→ **STATED TASK**
Repeat the material verbatim. Images are excluded from the copy.

→ **DATA**
>>>>

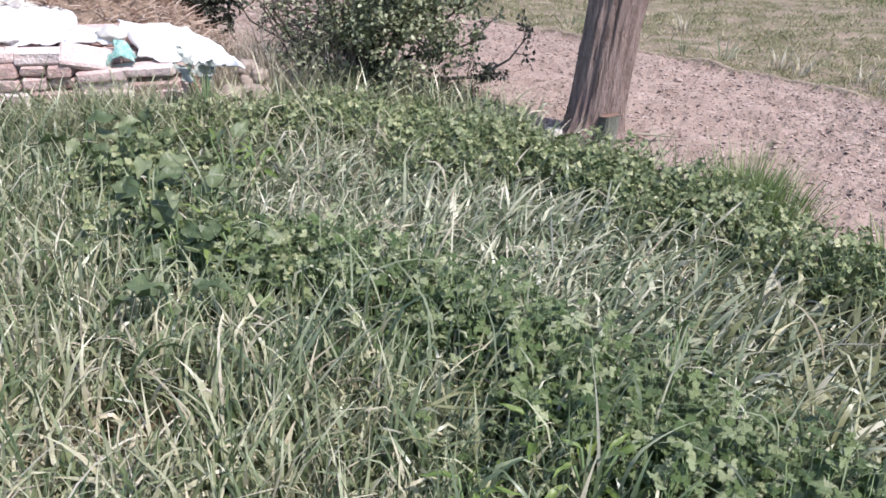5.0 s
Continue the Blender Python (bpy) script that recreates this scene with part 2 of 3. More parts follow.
def blades_mesh(name, x, y, z, length, width, azimuth, tilt0, tilt1, mat, segs=5, power=1.5, twist=0.6, kinked=0.0):
    """Grass blades: each rises from (x, y, z), tilted tilt0 at its foot and tilt1 at its tip towards azimuth, and tapers to a point."""
    n = len(x)
    u = np.linspace(0, 1, segs + 1)
    th = tilt0[:, None] + (tilt1 - tilt0)[:, None] * u[None, :] ** power
    if kinked:
        where, jump = RNG.uniform(0.3, 0.8, n), RNG.uniform(0.5, 1.9, n) * (RNG.random(n) < kinked)
        th = th + jump[:, None] * (u[None, :] > where[:, None])
    dl = (length / segs)[:, None]
    mid = (th[:, 1:] + th[:, :-1]) / 2
    h = np.concatenate([np.zeros((n, 1)), np.cumsum(np.sin(mid) * dl, 1)], 1)
    v = np.concatenate([np.zeros((n, 1)), np.cumsum(np.cos(mid) * dl, 1)], 1)
    wig = (RNG.normal(0, 0.06, n) * length)[:, None] * u[None, :] ** 2
    ca, sa = np.cos(azimuth)[:, None], np.sin(azimuth)[:, None]
    cx, cy, cz = x[:, None] + h * ca - wig * sa, y[:, None] + h * sa + wig * ca, z[:, None] + v
    tw = RNG.normal(0, twist, n)[:, None] + RNG.normal(0, twist, n)[:, None] * u[None, :]
    # side vector: across the blade, turned about it by tw
    sx, sy = -sa * np.cos(tw), ca * np.cos(tw)
    nx, ny, nz = -np.cos(th) * ca * np.sin(tw), -np.cos(th) * sa * np.sin(tw), np.sin(th) * np.sin(tw)
    prof = np.array([0.55, 0.9, 1.0, 0.92, 0.62, 0.3, 0.1])
    w = width[:, None] / 2 * np.interp(u, np.linspace(0, 1, 7), prof)[None, :]
    L = np.stack([cx - w * (sx + nx), cy - w * (sy + ny), cz - w * nz], -1)
    R = np.stack([cx + w * (sx + nx), cy + w * (sy + ny), cz + w * nz], -1)
    verts = np.stack([L, R], 2)
    verts = verts.reshape(n * (segs + 1) * 2, 3)
    base = (np.arange(n) * (segs + 1) * 2)[:, None]
    k = np.arange(segs)[None, :] * 2
    a = base + k
    quads = np.stack([a, a + 1, a + 3, a + 2], -1).reshape(-1, 4)
    return fast_mesh(name, verts, quads, [], mat)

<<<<

→ **EXERCISE ANSWER**
5.0 s
Continue the Blender Python (bpy) script that recreates this scene with part 2 of 3. More parts follow.
def blades_mesh(name, x, y, z, length, width, azimuth, tilt0, tilt1, mat, segs=5, power=1.5, twist=0.6, kinked=0.0):
    """Grass blades: each rises from (x, y, z), tilted tilt0 at its foot and tilt1 at its tip towards azimuth, and tapers to a point."""
    n = len(x)
    u = np.linspace(0, 1, segs + 1)
    th = tilt0[:, None] + (tilt1 - tilt0)[:, None] * u[None, :] ** power
    if kinked:
        where, jump = RNG.uniform(0.3, 0.8, n), RNG.uniform(0.5, 1.9, n) * (RNG.random(n) < kinked)
        th = th + jump[:, None] * (u[None, :] > where[:, None])
    dl = (length / segs)[:, None]
    mid = (th[:, 1:] + th[:, :-1]) / 2
    h = np.concatenate([np.zeros((n, 1)), np.cumsum(np.sin(mid) * dl, 1)], 1)
    v = np.concatenate([np.zeros((n, 1)), np.cumsum(np.cos(mid) * dl, 1)], 1)
    wig = (RNG.normal(0, 0.06, n) * length)[:, None] * u[None, :] ** 2
    ca, sa = np.cos(azimuth)[:, None], np.sin(azimuth)[:, None]
    cx, cy, cz = x[:, None] + h * ca - wig * sa, y[:, None] + h * sa + wig * ca, z[:, None] + v
    tw = RNG.normal(0, twist, n)[:, None] + RNG.normal(0, twist, n)[:, None] * u[None, :]
    # side vector: across the blade, turned about it by tw
    sx, sy = -sa * np.cos(tw), ca * np.cos(tw)
    nx, ny, nz = -np.cos(th) * ca * np.sin(tw), -np.cos(th) * sa * np.sin(tw), np.sin(th) * np.sin(tw)
    prof = np.array([0.55, 0.9, 1.0, 0.92, 0.62, 0.3, 0.1])
    w = width[:, None] / 2 * np.interp(u, np.linspace(0, 1, 7), prof)[None, :]
    L = np.stack([cx - w * (sx + nx), cy - w * (sy + ny), cz - w * nz], -1)
    R = np.stack([cx + w * (sx + nx), cy + w * (sy + ny), cz + w * nz], -1)
    verts = np.stack([L, R], 2)
    verts = verts.reshape(n * (segs + 1) * 2, 3)
    base = (np.arange(n) * (segs + 1) * 2)[:, None]
    k = np.arange(segs)[None, :] * 2
    a = base + k
    quads = np.stack([a, a + 1, a + 3, a + 2], -1).reshape(-1, 4)
    return fast_mesh(name, verts, quads, [], mat)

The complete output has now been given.